Answer
$y=-sin(t)+cos(t)+t^3-1$
Work Step by Step
Step 1. Given $y^{(4)}=-sin(t)+cos(t)$, we can find its general antiderivatives as $y'''=cos(t)+sin(t)+C$ where $C$ is a constant.
Step 2. Use the initial condition $y'''(0)=7$, we have $cos(0)+sin(0)+C=7$ which gives $C=6$ and we get $y'''=cos(t)+sin(t)+6$
Step 3. Find the general antiderivatives of the above to get $y''=sin(t)-cos(t)+6t+D$ where $D$ is a constant.
Step 4. Using the initial condition $y''(0)=-1$, we have $sin(0)-cos(0)+6(0)+D=-1$ which gives $D=0$ and we get $y''=sin(t)-cos(t)+6t$
Step 5. Find the general antiderivatives of the above to get $y'=-cos(t)-sin(t)+3t^2+E$, where $E$ is a constant.

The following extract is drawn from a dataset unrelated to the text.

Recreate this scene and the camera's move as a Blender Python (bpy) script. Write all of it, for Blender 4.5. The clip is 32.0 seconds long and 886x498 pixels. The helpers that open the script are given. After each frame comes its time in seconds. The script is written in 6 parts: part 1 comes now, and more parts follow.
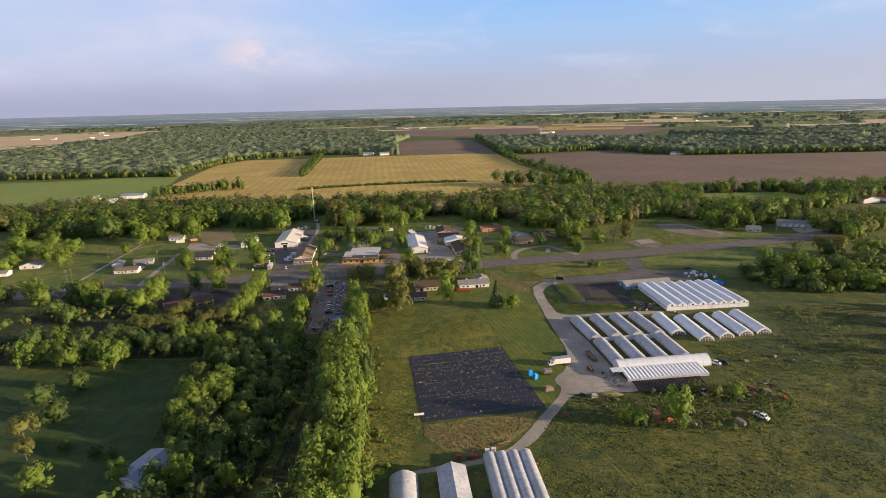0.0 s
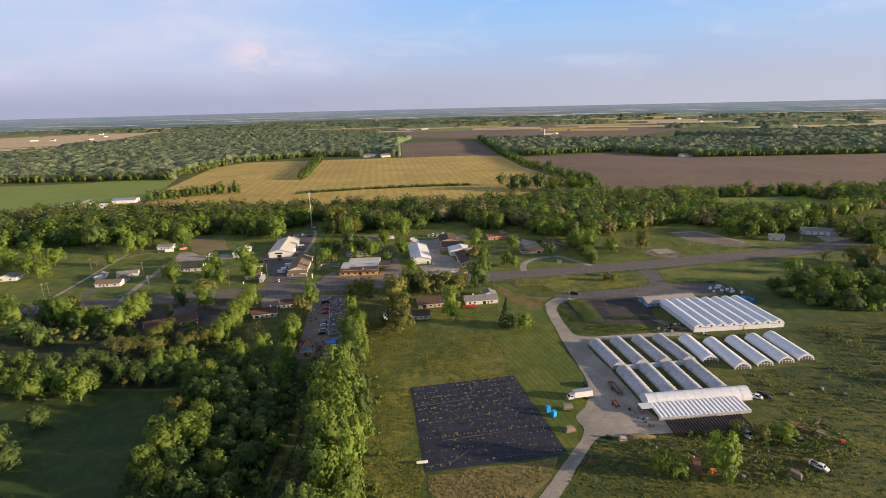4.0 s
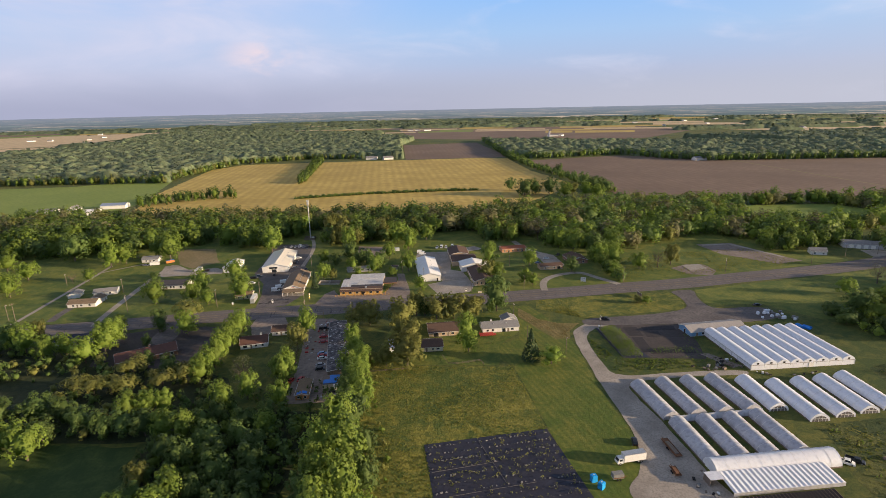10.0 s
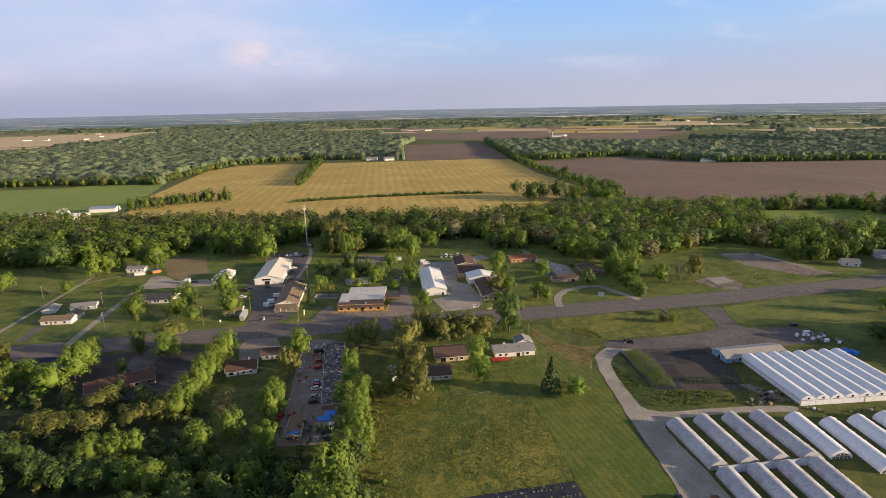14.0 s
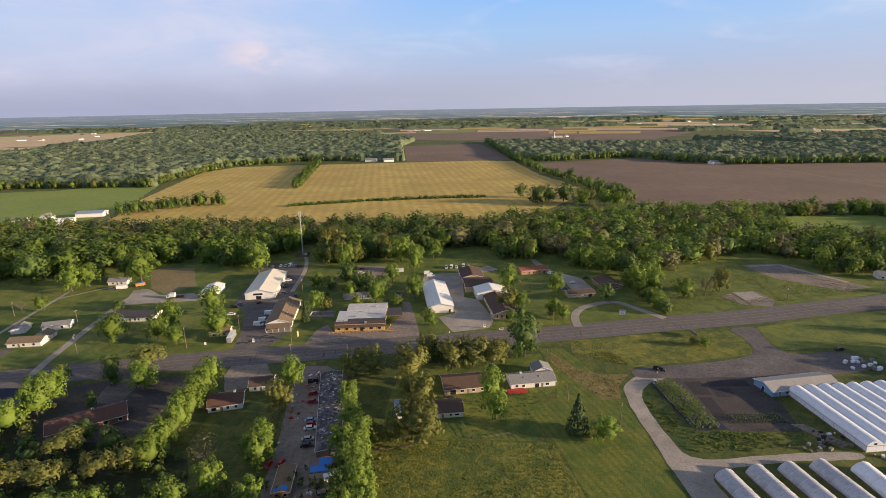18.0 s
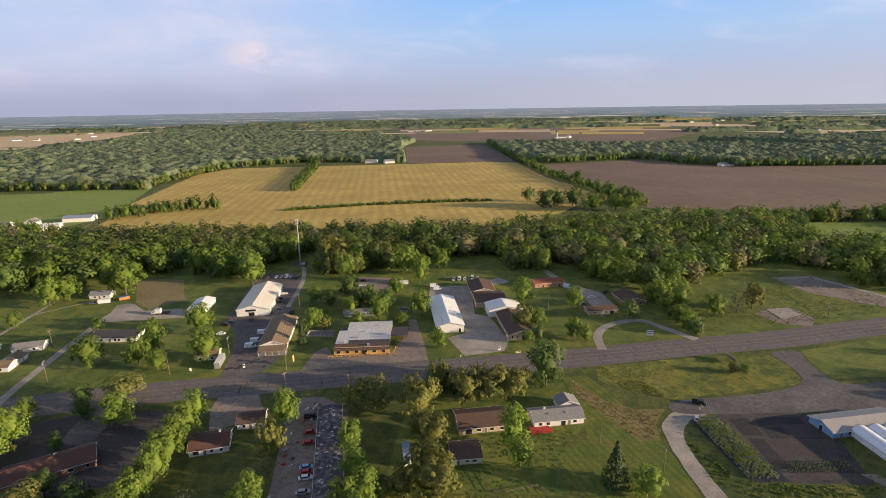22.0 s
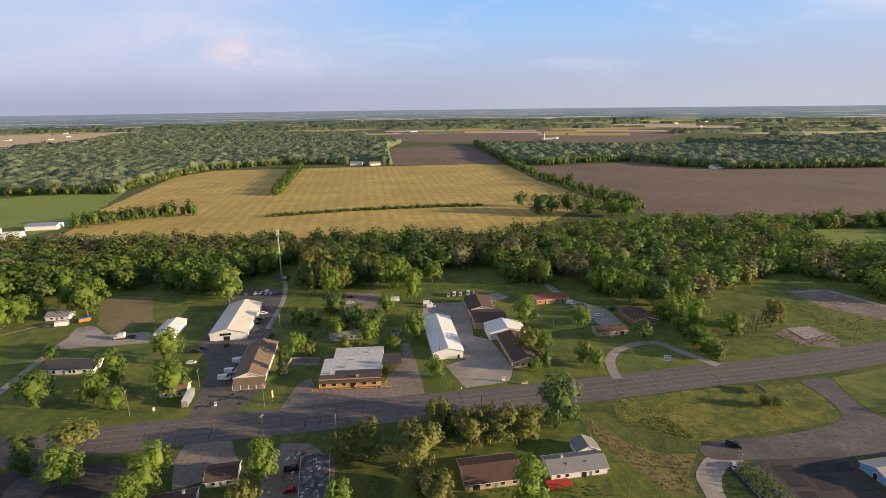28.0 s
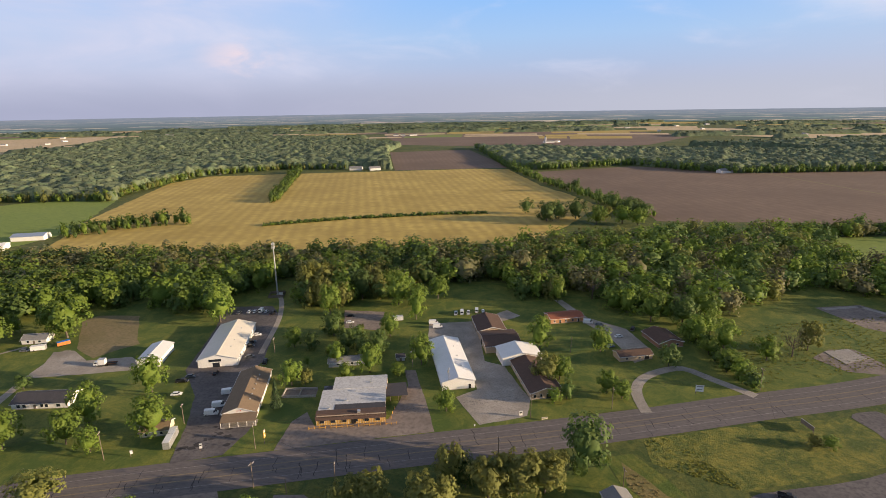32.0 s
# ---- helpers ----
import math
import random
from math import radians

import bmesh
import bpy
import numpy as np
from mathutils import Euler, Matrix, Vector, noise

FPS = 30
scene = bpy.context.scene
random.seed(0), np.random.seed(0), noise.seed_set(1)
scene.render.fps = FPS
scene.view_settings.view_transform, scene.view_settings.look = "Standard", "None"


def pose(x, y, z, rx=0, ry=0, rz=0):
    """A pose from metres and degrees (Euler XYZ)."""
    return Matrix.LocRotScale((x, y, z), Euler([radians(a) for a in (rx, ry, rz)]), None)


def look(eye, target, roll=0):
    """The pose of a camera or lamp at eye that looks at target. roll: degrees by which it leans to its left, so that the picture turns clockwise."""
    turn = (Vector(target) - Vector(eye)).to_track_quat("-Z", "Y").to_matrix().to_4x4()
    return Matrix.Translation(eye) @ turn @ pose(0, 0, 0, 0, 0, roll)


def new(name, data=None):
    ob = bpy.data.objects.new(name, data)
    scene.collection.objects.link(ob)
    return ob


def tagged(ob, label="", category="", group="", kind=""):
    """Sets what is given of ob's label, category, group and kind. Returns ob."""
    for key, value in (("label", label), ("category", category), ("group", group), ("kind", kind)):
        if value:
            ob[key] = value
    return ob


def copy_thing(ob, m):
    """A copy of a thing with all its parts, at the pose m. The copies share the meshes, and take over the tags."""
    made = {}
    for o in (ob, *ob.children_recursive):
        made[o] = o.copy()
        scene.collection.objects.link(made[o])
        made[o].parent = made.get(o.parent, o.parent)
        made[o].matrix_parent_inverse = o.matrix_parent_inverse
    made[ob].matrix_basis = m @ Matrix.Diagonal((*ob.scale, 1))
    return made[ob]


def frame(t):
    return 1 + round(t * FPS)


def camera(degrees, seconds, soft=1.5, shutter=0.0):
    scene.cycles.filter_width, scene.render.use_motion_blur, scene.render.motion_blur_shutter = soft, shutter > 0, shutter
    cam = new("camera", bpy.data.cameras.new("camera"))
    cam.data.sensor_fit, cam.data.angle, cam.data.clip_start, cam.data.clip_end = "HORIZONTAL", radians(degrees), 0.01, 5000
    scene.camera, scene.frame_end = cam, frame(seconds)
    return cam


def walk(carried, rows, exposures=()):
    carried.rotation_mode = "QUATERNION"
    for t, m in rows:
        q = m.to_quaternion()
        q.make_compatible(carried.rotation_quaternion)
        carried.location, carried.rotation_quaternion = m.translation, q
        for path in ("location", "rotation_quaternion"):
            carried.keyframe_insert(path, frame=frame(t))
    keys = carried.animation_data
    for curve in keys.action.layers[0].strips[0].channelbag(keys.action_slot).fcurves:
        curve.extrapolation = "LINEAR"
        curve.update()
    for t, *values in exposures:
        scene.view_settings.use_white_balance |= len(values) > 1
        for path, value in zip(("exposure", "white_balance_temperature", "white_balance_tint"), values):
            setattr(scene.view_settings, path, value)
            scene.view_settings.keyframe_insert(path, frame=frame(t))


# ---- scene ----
cam = camera(79.66, 32.0, soft=0.8)
PATH = [
    (0.0, 0.00, 0.00, 119.99, 74.74, 1.25, -0.00),
    (0.5, -0.07, 3.56, 120.07, 74.73, 1.33, 0.00),
    (1.0, -0.22, 7.15, 120.12, 74.74, 1.32, 0.01),
    (1.5, -0.46, 10.71, 120.15, 74.75, 1.30, 0.06),
    (2.0, -0.69, 14.35, 120.18, 74.77, 1.30, 0.08),
    (2.5, -0.92, 17.96, 120.21, 74.79, 1.32, 0.11),
    (3.0, -1.15, 21.56, 120.22, 74.80, 1.35, 0.14),
    (3.5, -1.43, 25.15, 120.22, 74.81, 1.33, 0.16),
    (5.5, -3.16, 38.70, 120.18, 74.86, 1.22, 0.27),
    (6.0, -3.73, 41.92, 120.22, 74.85, 1.22, 0.30),
    (6.5, -4.39, 45.43, 120.27, 74.84, 1.19, 0.33),
    (7.0, -5.07, 48.96, 120.37, 74.84, 1.20, 0.31),
    (7.5, -5.67, 52.26, 120.47, 74.85, 1.19, 0.30),
    (8.0, -6.30, 55.52, 120.54, 74.83, 1.20, 0.33),
    (8.5, -6.96, 58.89, 120.52, 74.85, 1.23, 0.34),
    (9.0, -7.71, 62.29, 120.45, 74.86, 1.16, 0.34),
    (9.5, -8.41, 65.70, 120.35, 74.89, 1.16, 0.34),
    (10.0, -9.04, 69.09, 120.26, 74.93, 1.17, 0.35),
    (10.5, -9.58, 72.55, 120.25, 74.92, 1.14, 0.39),
    (11.0, -10.06, 76.14, 120.31, 74.90, 1.16, 0.41),
    (11.5, -10.53, 79.89, 120.42, 74.90, 1.15, 0.45),
    (12.0, -11.05, 83.65, 120.53, 74.86, 1.21, 0.49),
    (12.5, -11.61, 87.45, 120.61, 74.83, 1.20, 0.44),
    (13.0, -12.17, 91.07, 120.66, 74.84, 1.17, 0.43),
    (13.5, -12.72, 94.63, 120.67, 74.87, 1.12, 0.43),
    (14.0, -13.28, 98.25, 120.63, 74.89, 1.04, 0.38),
    (14.5, -13.91, 101.89, 120.61, 74.91, 1.07, 0.38),
    (16.5, -16.32, 116.66, 121.02, 74.87, 1.01, 0.33),
    (17.0, -17.12, 120.45, 121.04, 74.88, 1.00, 0.28),
    (17.5, -17.79, 124.14, 121.05, 74.88, 0.99, 0.27),
    (18.0, -18.34, 127.79, 121.05, 74.89, 0.96, 0.25),
    (18.5, -18.85, 131.34, 121.04, 74.89, 1.02, 0.29),
    (19.0, -19.38, 134.95, 121.02, 74.88, 0.97, 0.30),
    (19.5, -20.13, 138.55, 121.01, 74.89, 0.97, 0.29),
    (20.0, -21.00, 142.12, 120.97, 74.88, 0.94, 0.24),
    (20.5, -21.80, 145.60, 120.94, 74.90, 0.91, 0.24),
    (21.0, -22.55, 149.14, 120.93, 74.90, 0.90, 0.24),
    (21.5, -23.41, 152.74, 121.02, 74.93, 0.90, 0.23),
    (22.0, -24.19, 156.35, 121.22, 74.90, 0.88, 0.20),
    (22.5, -24.92, 159.63, 121.54, 75.01, 0.91, 0.16),
    (23.0, -25.53, 162.07, 121.87, 75.17, 0.99, 0.50),
    (23.5, -25.98, 163.68, 122.07, 75.17, 1.05, 1.22),
    (24.0, -26.37, 165.16, 122.15, 75.11, 0.99, 1.19),
    (24.5, -26.79, 166.83, 122.19, 75.08, 0.96, 0.92),
    (26.5, -28.87, 176.79, 122.21, 74.96, 0.79, -0.22),
    (27.0, -29.30, 179.68, 122.28, 74.92, 0.73, -0.68),
    (27.5, -29.71, 182.66, 122.35, 74.91, 0.73, -1.11),
    (28.0, -30.07, 185.81, 122.41, 74.90, 0.69, -1.44),
    (28.5, -30.45, 189.12, 122.50, 74.85, 0.69, -1.70),
    (29.0, -30.88, 192.46, 122.59, 74.83, 0.69, -1.93),
    (29.5, -31.29, 195.83, 122.69, 74.78, 0.63, -2.05),
    (30.0, -31.74, 199.23, 122.79, 74.76, 0.63, -2.19),
    (30.5, -32.25, 202.49, 122.90, 74.76, 0.62, -2.22),
    (31.0, -32.84, 205.57, 123.11, 74.92, 0.67, -2.31),
    (31.5, -33.38, 208.19, 123.40, 75.09, 0.68, -2.11),
    (32.0, -33.87, 210.28, 123.74, 75.20, 0.84, -1.53),
]
walk(cam, [(t, pose(x, y, z, rx, ry, rz)) for t, x, y, z, rx, ry, rz in PATH])

# ---- world, sun ----
SUN_ELEV, SUN_AZ = radians(10.0), radians(-12.0)      # azimuth from +x towards +y
sun_dir = Vector((math.cos(SUN_ELEV) * math.cos(SUN_AZ), math.cos(SUN_ELEV) * math.sin(SUN_AZ), math.sin(SUN_ELEV)))
sun_data = bpy.data.lights.new("sun", "SUN")
sun_data.energy, sun_data.angle, sun_data.color = 5.0, radians(0.6), (1.0, 0.76, 0.5)
sun = new("sun", sun_data)
sun.matrix_world = look(sun_dir * 1000, (0, 0, 0))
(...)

Step 6. Using the initial condition $y'(0)=-1$, we have $-cos(0)-sin(0)+3(0)^2+E=-1$ which gives $E=0$ and we get $y'=-cos(t)-sin(t)+3t^2$
Step 7. Finally, find the general antiderivatives of the above to get $y=-sin(t)+cos(t)+t^3+F$ where $F$ is a constant.
Step 8. Using the initial condition $y(0)=0$, we have $-sin(0)+cos(0)+(0)^3+F=0$, which gives $F=-1$ and we get $y=-sin(t)+cos(t)+t^3-1$ as our answer.